The two Italian geographers note that this second category has developed at the expense of the first. In a decade, the committees have gone from protest to proposal, and their number now reaches 253. In addition, they have become more spatially based, moving to a supralocal scale or organising themselves on a regional scale by contacting each other through social networks, thus forming more powerful groupings in the face of local and regional administrations. By organising at a lower scale, they have also changed their meaning, moving towards organisations with a civic purpose or the defence of grassroots democracy :
« (…) their desire for environmental quality, civic awareness, social justice and sustainability of economic development processes constitutes the cultural challenge of the new respect for the civic environment. » (Varotto and Visentin, 2008).
« In many cases, the protest of the committees is transformed into a political proposal, structuring it into a broader project of alternative territorial development, which intervenes in the commissions to orient the administration of territorial planning » (Varotto and Visentin, 2008:6).

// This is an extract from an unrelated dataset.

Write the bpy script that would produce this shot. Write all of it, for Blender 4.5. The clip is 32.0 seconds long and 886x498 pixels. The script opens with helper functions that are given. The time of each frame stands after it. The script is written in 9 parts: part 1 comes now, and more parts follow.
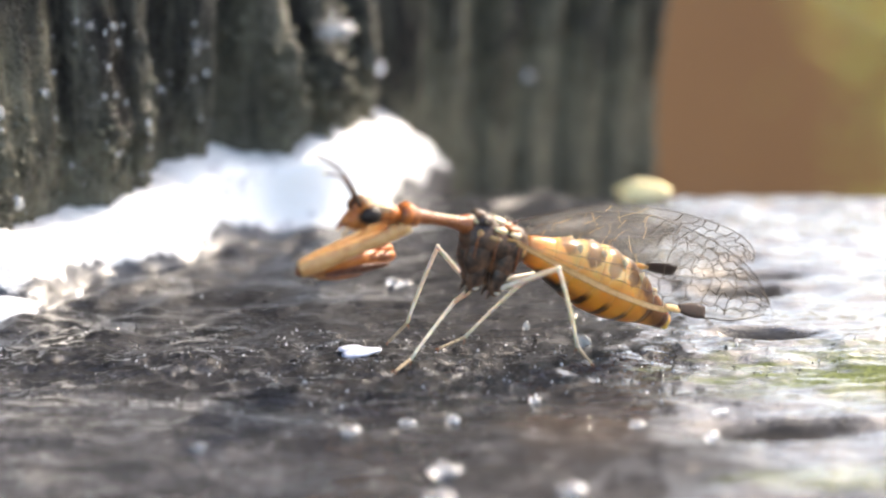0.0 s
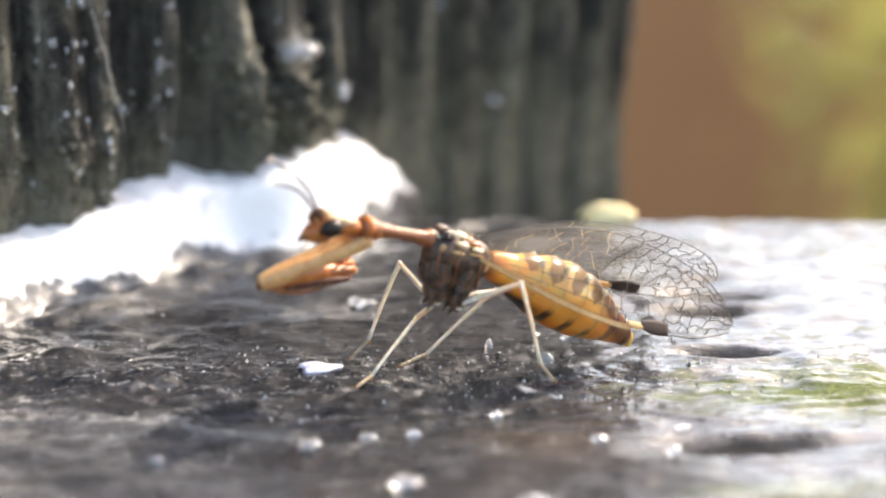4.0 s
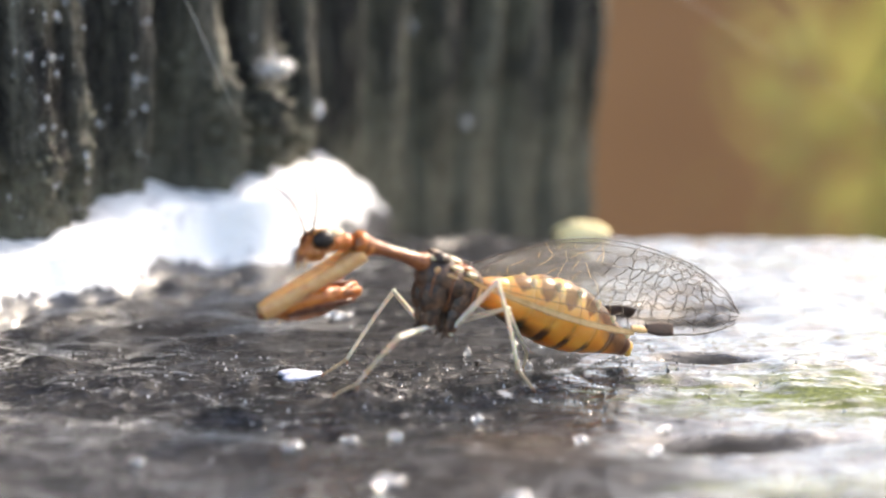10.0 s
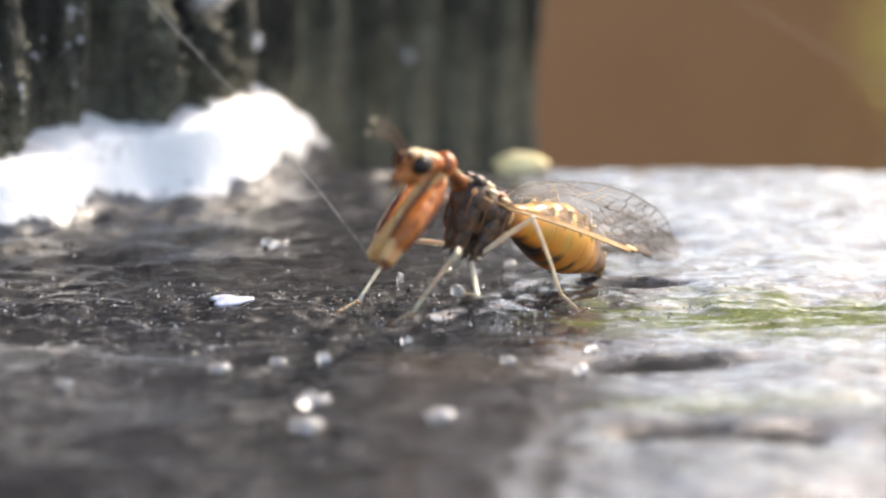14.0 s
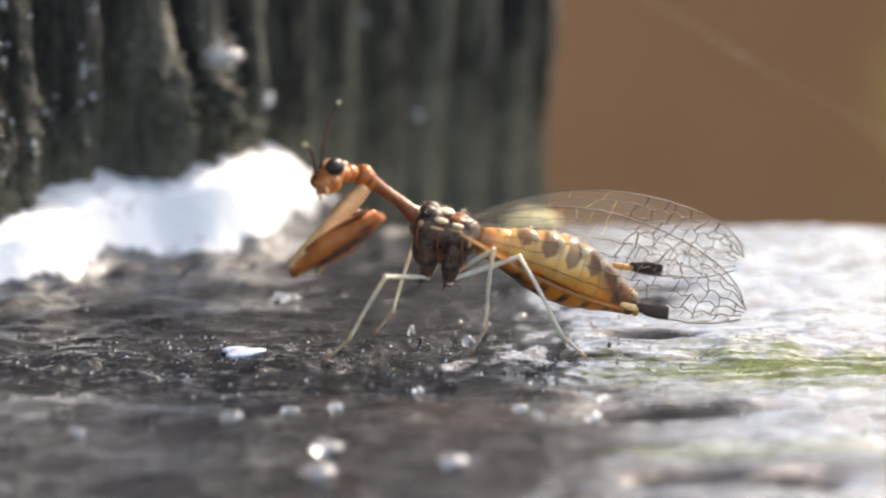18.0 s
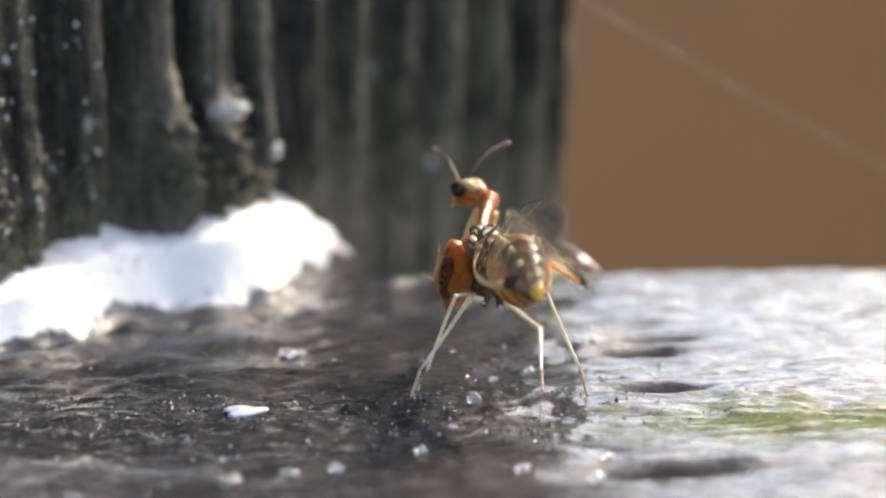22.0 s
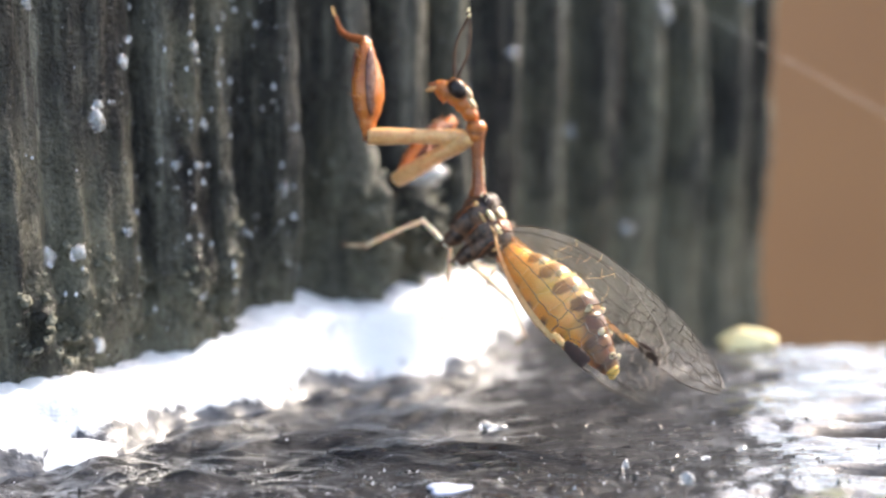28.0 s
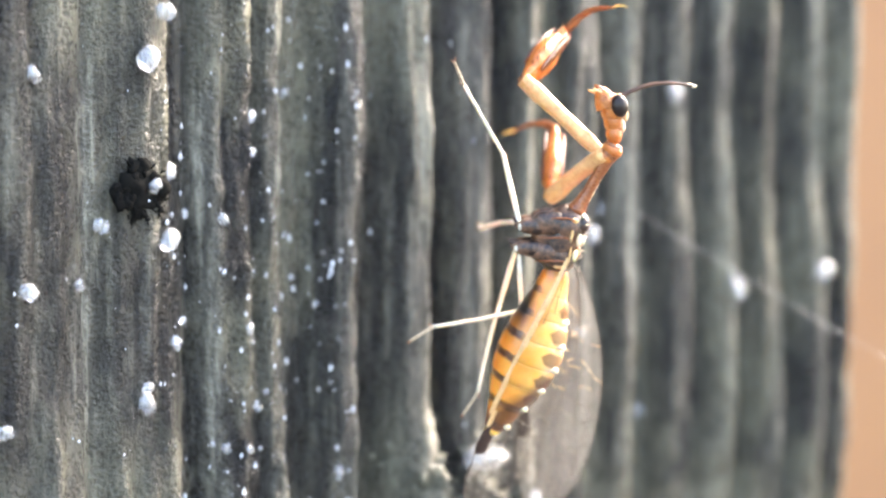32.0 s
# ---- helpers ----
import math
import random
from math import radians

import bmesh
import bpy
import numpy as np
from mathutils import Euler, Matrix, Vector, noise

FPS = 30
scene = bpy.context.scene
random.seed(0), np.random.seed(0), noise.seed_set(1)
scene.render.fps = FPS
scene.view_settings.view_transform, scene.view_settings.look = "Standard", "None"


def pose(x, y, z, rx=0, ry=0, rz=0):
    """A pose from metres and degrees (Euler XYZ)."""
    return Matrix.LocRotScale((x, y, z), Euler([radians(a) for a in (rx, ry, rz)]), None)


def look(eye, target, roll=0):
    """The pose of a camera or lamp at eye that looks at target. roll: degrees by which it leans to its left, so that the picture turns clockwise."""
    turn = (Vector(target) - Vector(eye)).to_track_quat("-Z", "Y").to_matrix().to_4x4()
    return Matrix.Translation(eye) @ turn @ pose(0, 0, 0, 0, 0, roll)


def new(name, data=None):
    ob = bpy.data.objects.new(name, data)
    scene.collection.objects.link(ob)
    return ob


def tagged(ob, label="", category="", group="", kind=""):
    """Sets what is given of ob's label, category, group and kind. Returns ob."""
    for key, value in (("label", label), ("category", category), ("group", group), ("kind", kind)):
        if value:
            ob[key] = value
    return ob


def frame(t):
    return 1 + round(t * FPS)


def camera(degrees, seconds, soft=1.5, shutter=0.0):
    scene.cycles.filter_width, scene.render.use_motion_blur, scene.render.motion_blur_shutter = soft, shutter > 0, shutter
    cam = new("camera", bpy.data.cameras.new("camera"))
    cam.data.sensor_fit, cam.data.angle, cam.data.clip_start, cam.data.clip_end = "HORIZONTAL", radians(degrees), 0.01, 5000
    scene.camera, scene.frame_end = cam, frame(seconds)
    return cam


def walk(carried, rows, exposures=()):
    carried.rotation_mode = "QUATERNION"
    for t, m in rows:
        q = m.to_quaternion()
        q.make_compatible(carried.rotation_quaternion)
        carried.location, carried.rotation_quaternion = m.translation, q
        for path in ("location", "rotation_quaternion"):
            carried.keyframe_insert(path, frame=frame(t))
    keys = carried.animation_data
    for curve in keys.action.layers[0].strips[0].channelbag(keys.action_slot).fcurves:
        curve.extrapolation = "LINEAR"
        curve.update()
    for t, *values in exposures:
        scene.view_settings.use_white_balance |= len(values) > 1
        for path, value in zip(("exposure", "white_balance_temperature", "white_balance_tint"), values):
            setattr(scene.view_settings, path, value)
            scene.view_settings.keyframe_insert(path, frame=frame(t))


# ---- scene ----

This evolution is also noted by Pierre Rosanvallon, who points out that ‘ in the 1960s and 1970s, the reference to participatory democracy was made by social movements that demanded a new distribution of power (…) The issue is no longer the same at the beginning of the 20th century’ (Rosanvallon, 2008). According to him, governments need these alternative movements, which fulfil a role in transmitting information or in unblocking controversial situations. However, by stating that they are ‘ almost always set up by governments themselves ', Rosanvallon omits spontaneous movements that do not originate from the political or scientific world, and in particular from the social sciences, but appear on the occasion of a conflict situation or a problem posed to society on a given scale, such as the Venetian committees, thus innovating in the relationship between landscape and democracy. They are part of the group of alternative associations that are springing up everywhere. Their particularity lies in the use of landscape as a support for civic claims for the improvement of the living environment, combining the desire for greater social justice with the demand for sustainable development and the recognition of the emotional and aesthetic values of the territory in which they emerge. Numerous examples could be mentioned. What can be retained from these lessons is undoubtedly the diversity of democratic forms of participation linked to landscape. But also the obvious progression of the passage from contestation to project which, more and more, takes the appearance of a continuous process, although the political and financial conditions of its implementation do not always allow it. The factors of success or failure of these experiments whose approaches have evolved since their appearance on the social scene will now be examined.
CONCLUSION
The democracy/landscape relationship is a complex area that depends on multiple factors belonging to many fields of meaning. Experiences exist everywhere, both in Europe and in other states of the world, but they do not apply in the same way at the international, European, national, regional and local levels. It seems clear that the local level is the one that best meets the desire to be dependent on processes that are difficult for people to control. Moreover, the draft Constitutional Treaty of the European Union, proposed in 2004, distinguishing participatory democracy from representative democracy, saw it as a means of « open, transparent and regular dialogue with associations representing civil society ». Even though this treaty was not adopted because several states voted against it. The desire for participation is nonetheless relatively strong in European societies. Among these factors, the very meaning of the term « landscape », which is not always identical in the States of Europe, but which has been defined with the consent of the vast majority of European States through the ratification of the European Landscape Convention, interacts with the scales of action and the status of the actors mobilised. In Europe, as in other continents, the desire of the populations to be listened to by the political world, which often seems outdated when it comes to dealing with the major global processes of commercial and financial exchange, is becoming apparent. Participation is becoming a democratic exercise demanded by many social movements, such as the « Indignant » or the World Social Forum, which are nevertheless struggling to make their voices heard. Several avenues of reflection are already proving to be relevant in order to continue the commitment to the implementation of a democracy that allows the question of the living environment, the landscape of people’s daily lives, to be addressed. But, more generally, it is essential to develop reflection on interaction or deliberative democracy by promoting research in the social and ecological sciences, which are already involved in this theme, but which are insufficiently supported by research funding, which has been significantly reduced in recent years due to the crisis and the need to reduce public deficits.
The exercise of democracy cannot escape the complexity of the processes of production and transformation of landscapes, for which a social mobilisation on a European scale was born with the European Landscape Convention. Landscape itself is a « complex » of material and immaterial meanings that science has separated and thus reduced, to the point of making landscape action difficult, whereas it offers potentialities commensurate with the hopes that its supporters have for it:
« (…) science has become blind in its inability to control, foresee, even conceive its social role, in its inability to integrate, articulate, reflect its own knowledge. If indeed the human mind cannot apprehend the enormous body of disciplinary knowledge, then either the human mind or the disciplined knowledge must be changed » (Morin, 2005:106).